Cybersecurity for Southern California Small Businesses

Southern California is home to hundreds of thousands of small and mid-sized businesses. Most of them depend on technology to serve clients, process payments, manage records, and communicate — and most of them are more exposed than they realize.

Attackers do not focus exclusively on large enterprises. Small businesses are frequently targeted because they tend to have fewer controls, less monitoring, and limited resources to respond when something goes wrong.

Overview

Cybersecurity for small businesses is not about matching the security posture of a large enterprise. It is about identifying the most likely threats, closing the most accessible gaps, and building enough structure to detect and respond to problems before they become crises.

For Southern California businesses operating in sectors like healthcare, legal services, financial services, and retail, the stakes are higher because the data involved is more sensitive and the compliance expectations are more demanding. Cybersecurity is not optional in these environments — it is a baseline operational requirement.

The Challenge

Many Southern California small businesses have grown their technology environment organically — adding tools, platforms, and services as needs arose without a structured security framework underneath. The result is a patchwork of systems with inconsistent controls, unclear ownership, and limited visibility.

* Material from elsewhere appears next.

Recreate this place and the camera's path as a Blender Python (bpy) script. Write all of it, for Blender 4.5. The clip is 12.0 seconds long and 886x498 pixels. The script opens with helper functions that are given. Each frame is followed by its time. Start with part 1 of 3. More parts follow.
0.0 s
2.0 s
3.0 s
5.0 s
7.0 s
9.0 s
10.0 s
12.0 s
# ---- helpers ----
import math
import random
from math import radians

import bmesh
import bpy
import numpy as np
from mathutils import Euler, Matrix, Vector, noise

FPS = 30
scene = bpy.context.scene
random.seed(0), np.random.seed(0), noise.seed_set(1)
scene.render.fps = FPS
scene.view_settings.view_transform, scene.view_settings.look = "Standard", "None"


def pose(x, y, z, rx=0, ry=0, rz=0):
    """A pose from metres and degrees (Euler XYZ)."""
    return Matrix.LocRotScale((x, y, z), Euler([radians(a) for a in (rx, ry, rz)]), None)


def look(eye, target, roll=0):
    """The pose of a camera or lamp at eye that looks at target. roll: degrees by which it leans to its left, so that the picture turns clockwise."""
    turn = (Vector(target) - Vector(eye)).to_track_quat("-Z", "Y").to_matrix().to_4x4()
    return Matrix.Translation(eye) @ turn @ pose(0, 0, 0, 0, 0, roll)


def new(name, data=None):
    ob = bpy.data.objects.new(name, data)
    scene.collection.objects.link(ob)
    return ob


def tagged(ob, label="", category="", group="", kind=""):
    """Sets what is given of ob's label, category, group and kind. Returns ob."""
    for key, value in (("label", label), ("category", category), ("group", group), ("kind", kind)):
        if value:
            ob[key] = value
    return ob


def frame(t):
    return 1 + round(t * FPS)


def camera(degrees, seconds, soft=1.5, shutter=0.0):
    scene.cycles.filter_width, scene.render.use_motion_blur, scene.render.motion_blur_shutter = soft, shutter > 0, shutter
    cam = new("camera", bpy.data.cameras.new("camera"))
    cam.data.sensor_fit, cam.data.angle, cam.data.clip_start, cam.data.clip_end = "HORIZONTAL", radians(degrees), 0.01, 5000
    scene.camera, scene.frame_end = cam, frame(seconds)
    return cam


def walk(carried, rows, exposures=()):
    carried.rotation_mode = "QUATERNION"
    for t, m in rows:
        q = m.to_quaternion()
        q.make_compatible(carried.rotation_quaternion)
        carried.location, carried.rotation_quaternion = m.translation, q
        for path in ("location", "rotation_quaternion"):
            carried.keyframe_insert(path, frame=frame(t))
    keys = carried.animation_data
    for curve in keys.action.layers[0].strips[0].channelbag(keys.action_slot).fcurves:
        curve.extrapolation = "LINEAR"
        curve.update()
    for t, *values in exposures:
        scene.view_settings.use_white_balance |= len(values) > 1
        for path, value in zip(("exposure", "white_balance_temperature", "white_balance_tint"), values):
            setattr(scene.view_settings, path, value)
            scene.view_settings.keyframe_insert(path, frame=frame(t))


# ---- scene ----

Without managed IT oversight, these gaps go unnoticed until an incident occurs. Phishing emails land in inboxes without filtering. Endpoints run without protection. Passwords get reused across systems. And backups exist without anyone confirming they actually work.

Why It Matters

A single successful phishing attack can compromise email, expose client data, and trigger a ransomware deployment — all within hours. For a small Southern California business without a response plan, recovery can take days or weeks and may never be complete.

Beyond the immediate operational impact, incidents create lasting consequences. Client trust is difficult to rebuild. In regulated industries, a breach may trigger reporting obligations, regulatory scrutiny, and compliance penalties. And the recovery process is significantly harder without tested backups and documented procedures in place before the event.

What Organizations Should Watch For

  • Email accounts with no multi-factor authentication enabled.
  • Endpoint devices without current protection and monitoring.
  • Employees sharing credentials or using personal accounts for business purposes.
  • No process for reviewing or revoking access when employees leave.
  • Vendors or contractors with access to systems that has never been reviewed.
  • No documented plan for responding to a phishing attempt or ransomware event.

Recommended Actions

  • Enable multi-factor authentication on email, cloud platforms, and remote access.
  • Deploy endpoint protection across all business devices.
  • Audit user accounts and remove access that is no longer needed.
  • Review vendor and contractor access to sensitive systems.
  • Establish a basic incident response procedure so the team knows what to do if something goes wrong.
  • Test backups through restoration exercises on a regular schedule.

The SecureLynx Perspective

Observe:

Most Southern California small businesses do not have a complete picture of their security posture. Understanding which systems exist, who has access, and where sensitive data lives is the foundation of any practical security improvement. Visibility comes before protection.

Adapt:

Threats evolve and so do business operations. Security controls that made sense two years ago may not reflect current risk. As remote work, cloud platforms, and third-party services become more embedded in daily operations, the security strategy needs to keep pace.

Protect:

Effective protection for a Southern California small business is practical, not theoretical. It means layered controls, consistent maintenance, and a response capability that works when something actually goes wrong — not just a policy document sitting in a shared folder.